The score for his own work, created by composer Brendan Woithe, references the sounds of the frozen continent – such as ice cracking and powerful winds – as well as the epic nature of Mawson’s journey.

“In South, there’s certainly at the beginning the sense of journey and expectation,” Stewart says of the feelings the dance evokes.

“Obviously there was a certain kind of heroism and bravura behind those kinds of explorations and expeditions, but then that all unravels fairly quickly as Mawson is confronted with the death of his companions, then there’s the sense of loss and horror as well as the brutality of the environment.

“It shifts quite a bit – emotionally and in terms of the tenor and tonality of the work, it does have enormous contrasts.

“There’s also a sense of wonder and awe at nature and the beauty of the landscape.”

Johannessen spent a month in Adelaide last year for the initial development of North, and has returned for several weeks in the lead-up to the premiere season of North/South.
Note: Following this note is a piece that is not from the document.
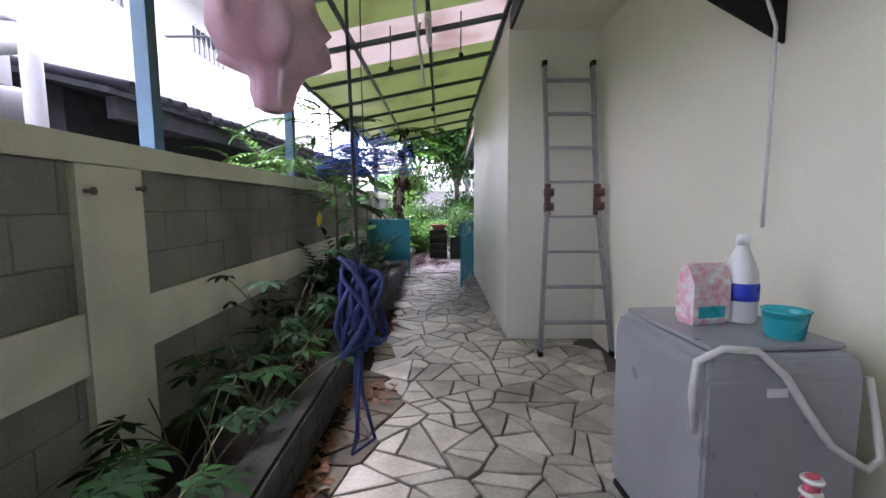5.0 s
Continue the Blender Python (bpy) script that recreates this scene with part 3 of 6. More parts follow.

While the two choreographers are working with the same dancers, Stewart says they have developed their pieces quite separately.

“It’s been really interesting to see how two choreographers from different parts of the world with a different cultural history set about responding to these ideas about nature and the environment and the human footprint within it.”

North/South will be presented by Australian Dance Theatre at the Adelaide Festival Centre’s Dunstan Playhouse from September 11-14.